In terms of going to school right now, at soon to be 58, I hope someone says something like this when I graduate. Loudly.

jeanne said...

oh i LOVE this. Just LOVE IT! it was just what i needed to hear.

and linda: here's who's gonna say it loudly: YOU!

LBTEPA said...

Hear hear!!
In my last post I said I run becuase runners dream big and go after it with everything they have. Same goes for walkers!!

Nicole said...

Great post.
My first marathon was less than a stellar time and any time I tell people my time when the ask their response is WOW you are really slow but at least I'm a marathoner so I agree with you we need to celebrate all runners because we all win as long as we start. I suppose you can say I've been influenced by John Bingham.

Anonymous said...

Thank you for posting this. It was very inspirational.
This was my first attempt at a marathon and I am very proud that I've completed it. I did overcome some obstacles to get to the finish line. I came down with a horrible case of bronchitis half way through my training. After the marathon I had a hip that needed some therapy and the worst blisters. I threw the towel in at mile 21 and called around for a ride home. I got to mile 22 without anyone picking me up and I decided to push forward.
I will do this again next year.
Thank you for writing about me.
It's amazing what comes up when you google your own name.

Anonymous said...

Sorry - the anonymous above is from Autumn Jones. 31 years old, fellow walker from Portland.

Ali said...

This is really amazing to see a stranger who was inspired by my friend Autumn. She and her good friend Kelsey trained for months to walk this (bronchitis setback and all), and I am so proud of them for finishing (especially since I got a "where are you? can you come pick us up" phone call!!) :)

Way to go Autumn (and Kelsey)!!!

Anonymous said...

and they were in shoes I gave her !!!

MidAgeChick said...

Phat Girl, I am going to tag you on my blog and check on you every once in a while!
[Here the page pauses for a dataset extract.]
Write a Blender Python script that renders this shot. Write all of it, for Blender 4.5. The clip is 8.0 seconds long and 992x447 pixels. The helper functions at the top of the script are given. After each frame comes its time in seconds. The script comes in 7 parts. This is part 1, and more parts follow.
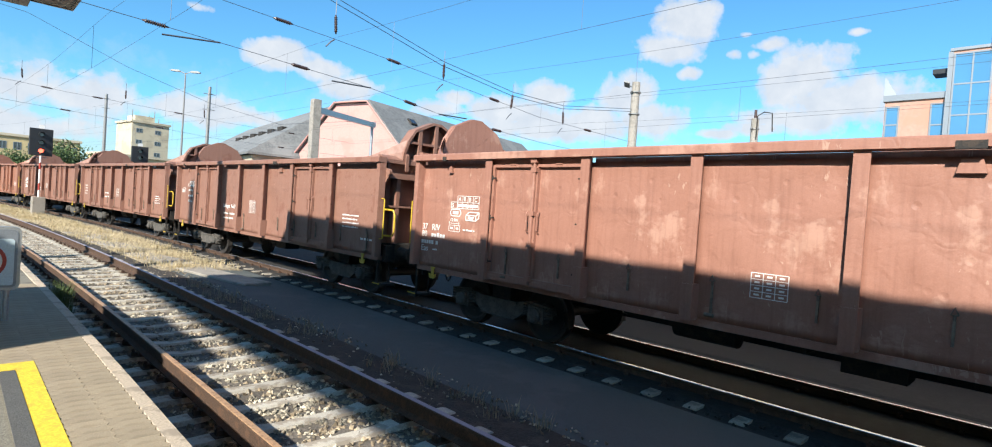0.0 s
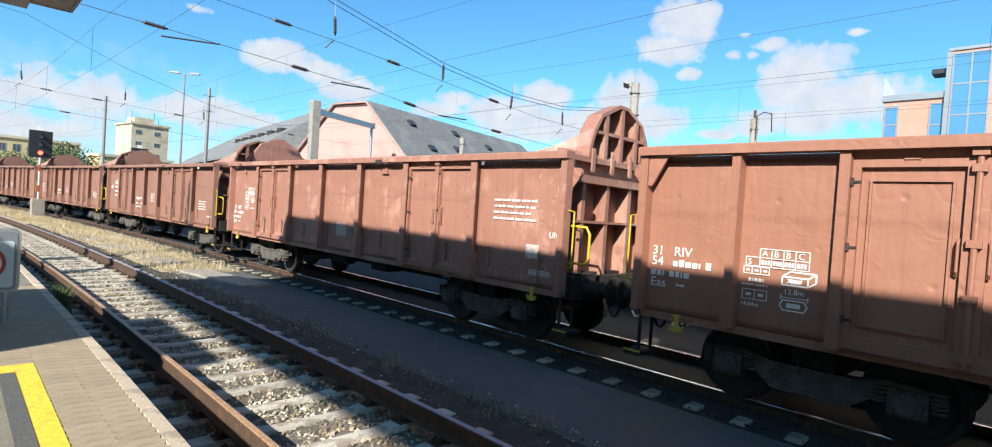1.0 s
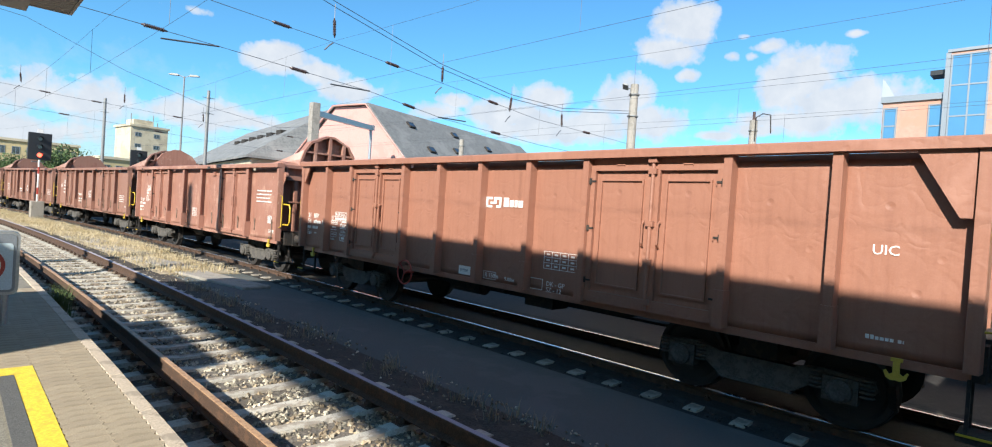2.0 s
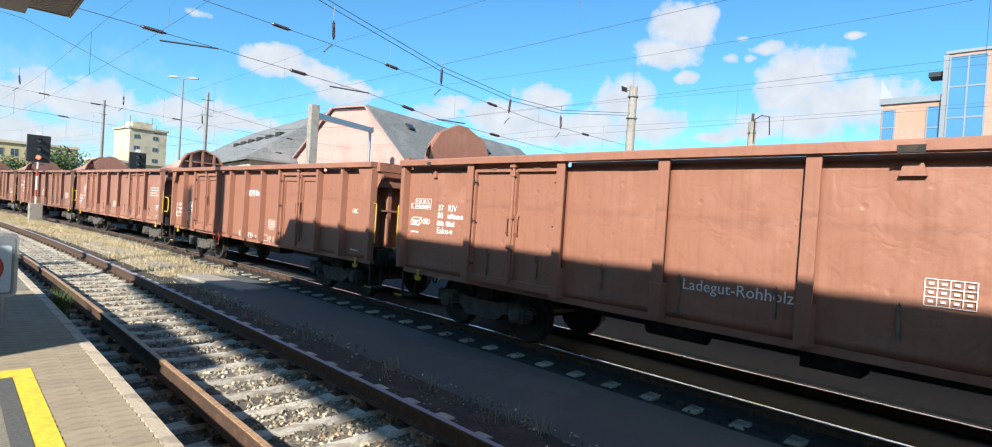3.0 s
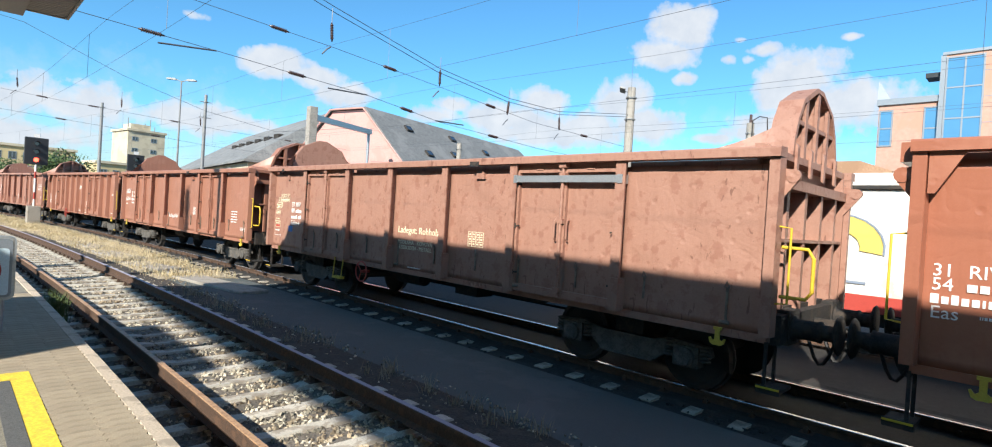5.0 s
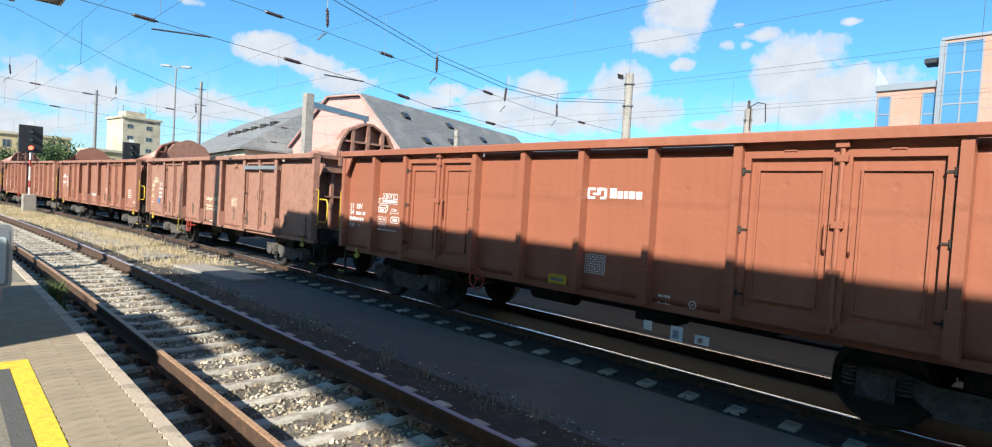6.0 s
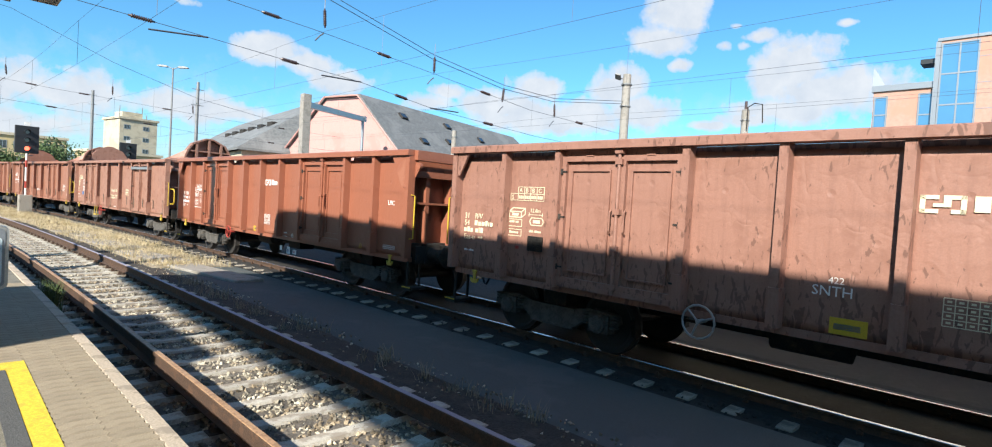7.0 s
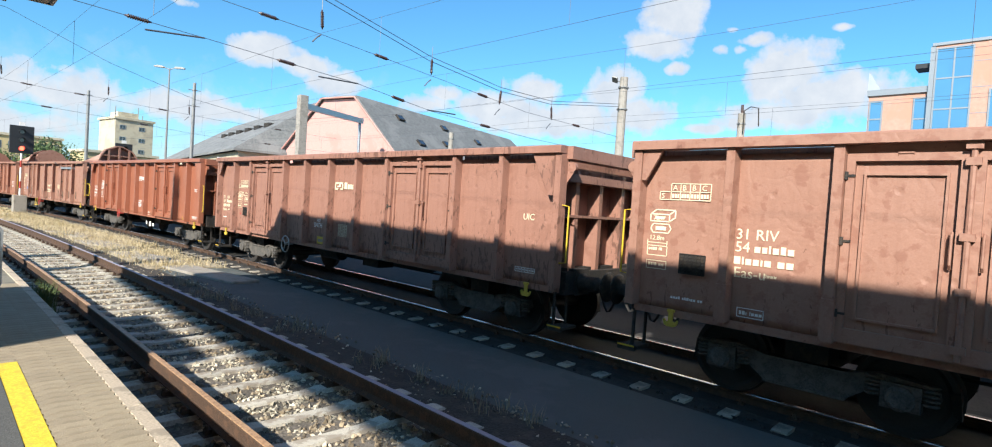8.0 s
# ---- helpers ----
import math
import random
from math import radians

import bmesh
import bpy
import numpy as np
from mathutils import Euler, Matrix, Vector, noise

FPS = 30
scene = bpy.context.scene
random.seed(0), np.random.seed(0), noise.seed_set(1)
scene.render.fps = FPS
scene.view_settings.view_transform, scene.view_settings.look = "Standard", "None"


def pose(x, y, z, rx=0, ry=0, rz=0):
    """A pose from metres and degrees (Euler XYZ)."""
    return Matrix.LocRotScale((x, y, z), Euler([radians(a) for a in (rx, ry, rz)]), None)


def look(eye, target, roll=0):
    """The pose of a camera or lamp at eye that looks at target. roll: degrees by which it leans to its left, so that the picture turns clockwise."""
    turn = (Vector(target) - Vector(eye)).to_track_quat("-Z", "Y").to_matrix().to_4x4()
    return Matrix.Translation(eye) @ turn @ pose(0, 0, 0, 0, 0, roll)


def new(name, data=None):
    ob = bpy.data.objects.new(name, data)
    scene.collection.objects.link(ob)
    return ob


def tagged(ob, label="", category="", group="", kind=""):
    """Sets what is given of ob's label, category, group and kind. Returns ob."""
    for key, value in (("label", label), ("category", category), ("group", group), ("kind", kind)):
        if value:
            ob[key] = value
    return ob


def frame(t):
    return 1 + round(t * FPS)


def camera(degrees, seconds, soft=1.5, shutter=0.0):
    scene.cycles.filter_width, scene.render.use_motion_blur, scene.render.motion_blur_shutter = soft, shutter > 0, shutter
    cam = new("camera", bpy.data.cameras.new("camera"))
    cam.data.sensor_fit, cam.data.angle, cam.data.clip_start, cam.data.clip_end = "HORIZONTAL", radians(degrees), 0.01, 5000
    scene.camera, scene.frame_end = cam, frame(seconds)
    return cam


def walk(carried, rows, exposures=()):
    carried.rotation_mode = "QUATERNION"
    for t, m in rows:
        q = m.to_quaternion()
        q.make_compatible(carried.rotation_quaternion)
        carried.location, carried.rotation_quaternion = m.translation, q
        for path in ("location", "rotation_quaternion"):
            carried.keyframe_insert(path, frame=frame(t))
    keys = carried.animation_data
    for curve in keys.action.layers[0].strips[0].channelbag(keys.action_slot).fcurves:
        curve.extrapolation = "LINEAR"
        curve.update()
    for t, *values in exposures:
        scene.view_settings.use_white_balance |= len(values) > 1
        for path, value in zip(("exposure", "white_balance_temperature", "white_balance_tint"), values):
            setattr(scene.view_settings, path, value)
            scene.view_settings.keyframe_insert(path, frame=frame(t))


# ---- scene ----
# ---- camera ----
EYE = (0.0, 0.0, 1.925)
cam = camera(82.785, 8.0, soft=1.1, shutter=0.0)


def aim(yaw, pitch, roll):
    """The pose of the hand-held camera: yaw from +Y towards +X, all in degrees."""
    a, b = radians(yaw), radians(pitch)
    way = Vector((math.sin(a) * math.cos(b), math.cos(a) * math.cos(b), math.sin(b)))
    return look(EYE, Vector(EYE) + way * 10, roll)


TURNS = [
    (0.0, 44.224, -1.259, 4.037),
    (0.5, 44.237, -1.272, 3.956),
    (1.0, 44.245, -1.168, 3.897),
    (1.5, 44.258, -1.048, 3.844),
    (3.0, 44.357, -0.798, 3.768),
    (3.5, 44.343, -0.515, 3.781),
    (4.0, 44.360, -0.311, 3.786),
    (4.5, 44.374, -0.177, 3.701),
    (6.0, 44.795, -1.930, 3.476),
    (6.5, 44.910, -1.877, 3.440),
    (7.0, 45.028, -1.863, 3.453),
    (7.5, 45.239, -1.795, 3.586),
    (8.0, 45.357, -1.621, 3.681),
]
walk(cam, [(t, aim(yaw, pitch, roll)) for t, yaw, pitch, roll in TURNS])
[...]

I did the Avon Walk in 2003, then had a baby, and am now building back up to do the PDX Marathon next year. Glad you wrote about sweet Autumn. And you're right, it was a big deal for her! Take Care

Kristina said...

We love you Autumn and Kelsey and are very proud of you ! I was one of the ones in bed saying I would never be you! :) Congratulations, and how cool that you inspired an article!

mrsdate said...

It is easy to fall into "I could never do that" mentality. Sometimes the thoughts of what if's and if only drown out what we do accomplish in life... I know I am guilty of it! I needed the reminder that what I have accomplished in life (though not what I planned or set as a goal)is indeed an accomplishment. Thank you for writing such a touching entry about my dear friend Autumn and reminding me of my great life and what I have accomplished.

Beth said...

I'm so proud of you both, Autumn and Kelsey! Love you gals!

Brenda said...

I was doing some random dinking around online today and went back to look at my finish time for the 2006 marathon. I had desperately hoped to finish in less than 7 hours, and my official time was a rather heartbreaking (at the time) 7:00:01. I appreciate your positive attitude about your attempt at the race, and I hope so much that next year you end up with one of those pill-resistant shirts and shiny medals! I'm currently in physical therapy for a long-standing injury that was made worse by my training, and your upbeat writing was a good encouragement for me to keep training and get better for next year.